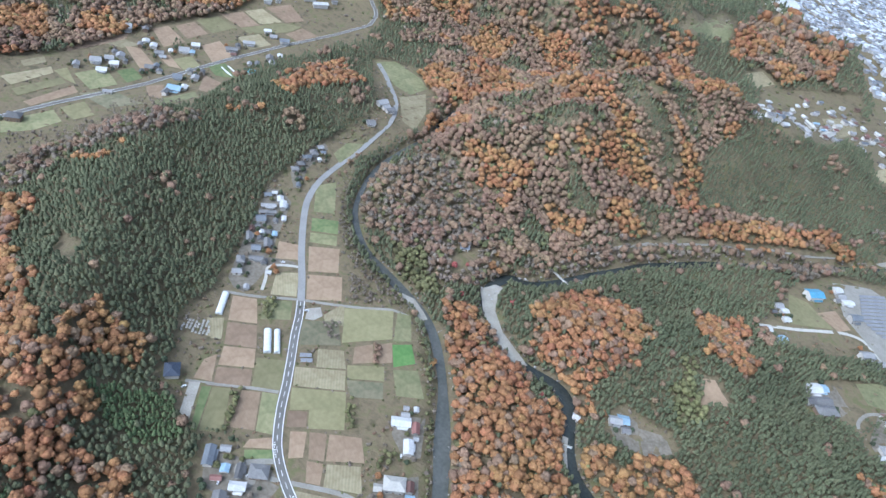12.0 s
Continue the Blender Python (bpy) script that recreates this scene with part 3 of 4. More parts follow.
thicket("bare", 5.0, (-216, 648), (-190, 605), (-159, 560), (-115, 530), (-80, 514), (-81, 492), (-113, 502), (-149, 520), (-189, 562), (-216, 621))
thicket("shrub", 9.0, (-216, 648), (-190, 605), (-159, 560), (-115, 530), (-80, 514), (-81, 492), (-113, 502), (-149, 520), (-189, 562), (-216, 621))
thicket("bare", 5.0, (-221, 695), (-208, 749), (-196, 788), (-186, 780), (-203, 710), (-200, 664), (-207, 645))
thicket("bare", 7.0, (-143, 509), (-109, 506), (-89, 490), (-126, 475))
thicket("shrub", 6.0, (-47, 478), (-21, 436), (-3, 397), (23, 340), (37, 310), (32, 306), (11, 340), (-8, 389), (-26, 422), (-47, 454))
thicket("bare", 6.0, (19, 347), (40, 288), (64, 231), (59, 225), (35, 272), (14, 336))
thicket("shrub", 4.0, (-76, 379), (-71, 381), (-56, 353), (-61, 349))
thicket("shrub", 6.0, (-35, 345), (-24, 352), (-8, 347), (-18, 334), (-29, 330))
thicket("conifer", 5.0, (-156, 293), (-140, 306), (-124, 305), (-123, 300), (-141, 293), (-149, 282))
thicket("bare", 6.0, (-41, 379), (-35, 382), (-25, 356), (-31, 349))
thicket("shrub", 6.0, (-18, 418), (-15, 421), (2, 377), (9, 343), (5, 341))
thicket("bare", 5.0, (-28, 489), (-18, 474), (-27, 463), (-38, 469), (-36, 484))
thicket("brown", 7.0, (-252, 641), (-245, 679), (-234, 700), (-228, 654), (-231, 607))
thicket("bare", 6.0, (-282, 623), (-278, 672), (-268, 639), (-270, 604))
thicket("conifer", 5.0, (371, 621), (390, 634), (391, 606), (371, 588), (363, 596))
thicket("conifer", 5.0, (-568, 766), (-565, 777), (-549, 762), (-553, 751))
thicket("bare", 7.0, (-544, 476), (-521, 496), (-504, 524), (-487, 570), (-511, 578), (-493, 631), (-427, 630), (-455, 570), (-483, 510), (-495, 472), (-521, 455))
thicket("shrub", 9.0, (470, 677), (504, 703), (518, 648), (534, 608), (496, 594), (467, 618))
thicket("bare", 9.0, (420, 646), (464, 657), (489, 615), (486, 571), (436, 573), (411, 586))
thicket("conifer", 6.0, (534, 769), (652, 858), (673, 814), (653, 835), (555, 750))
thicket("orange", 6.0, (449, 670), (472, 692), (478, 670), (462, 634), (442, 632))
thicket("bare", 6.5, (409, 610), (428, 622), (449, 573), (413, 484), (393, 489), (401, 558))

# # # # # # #

**Your objective:**
Without the pictures, print the whole listing exactly as given.

**Solution to this problem:**
12.0 s
Continue the Blender Python (bpy) script that recreates this scene with part 3 of 4. More parts follow.
thicket("bare", 5.0, (-216, 648), (-190, 605), (-159, 560), (-115, 530), (-80, 514), (-81, 492), (-113, 502), (-149, 520), (-189, 562), (-216, 621))
thicket("shrub", 9.0, (-216, 648), (-190, 605), (-159, 560), (-115, 530), (-80, 514), (-81, 492), (-113, 502), (-149, 520), (-189, 562), (-216, 621))
thicket("bare", 5.0, (-221, 695), (-208, 749), (-196, 788), (-186, 780), (-203, 710), (-200, 664), (-207, 645))
thicket("bare", 7.0, (-143, 509), (-109, 506), (-89, 490), (-126, 475))
thicket("shrub", 6.0, (-47, 478), (-21, 436), (-3, 397), (23, 340), (37, 310), (32, 306), (11, 340), (-8, 389), (-26, 422), (-47, 454))
thicket("bare", 6.0, (19, 347), (40, 288), (64, 231), (59, 225), (35, 272), (14, 336))
thicket("shrub", 4.0, (-76, 379), (-71, 381), (-56, 353), (-61, 349))
thicket("shrub", 6.0, (-35, 345), (-24, 352), (-8, 347), (-18, 334), (-29, 330))
thicket("conifer", 5.0, (-156, 293), (-140, 306), (-124, 305), (-123, 300), (-141, 293), (-149, 282))
thicket("bare", 6.0, (-41, 379), (-35, 382), (-25, 356), (-31, 349))
thicket("shrub", 6.0, (-18, 418), (-15, 421), (2, 377), (9, 343), (5, 341))
thicket("bare", 5.0, (-28, 489), (-18, 474), (-27, 463), (-38, 469), (-36, 484))
thicket("brown", 7.0, (-252, 641), (-245, 679), (-234, 700), (-228, 654), (-231, 607))
thicket("bare", 6.0, (-282, 623), (-278, 672), (-268, 639), (-270, 604))
thicket("conifer", 5.0, (371, 621), (390, 634), (391, 606), (371, 588), (363, 596))
thicket("conifer", 5.0, (-568, 766), (-565, 777), (-549, 762), (-553, 751))
thicket("bare", 7.0, (-544, 476), (-521, 496), (-504, 524), (-487, 570), (-511, 578), (-493, 631), (-427, 630), (-455, 570), (-483, 510), (-495, 472), (-521, 455))
thicket("shrub", 9.0, (470, 677), (504, 703), (518, 648), (534, 608), (496, 594), (467, 618))
thicket("bare", 9.0, (420, 646), (464, 657), (489, 615), (486, 571), (436, 573), (411, 586))
thicket("conifer", 6.0, (534, 769), (652, 858), (673, 814), (653, 835), (555, 750))
thicket("orange", 6.0, (449, 670), (472, 692), (478, 670), (462, 634), (442, 632))
thicket("bare", 6.5, (409, 610), (428, 622), (449, 573), (413, 484), (393, 489), (401, 558))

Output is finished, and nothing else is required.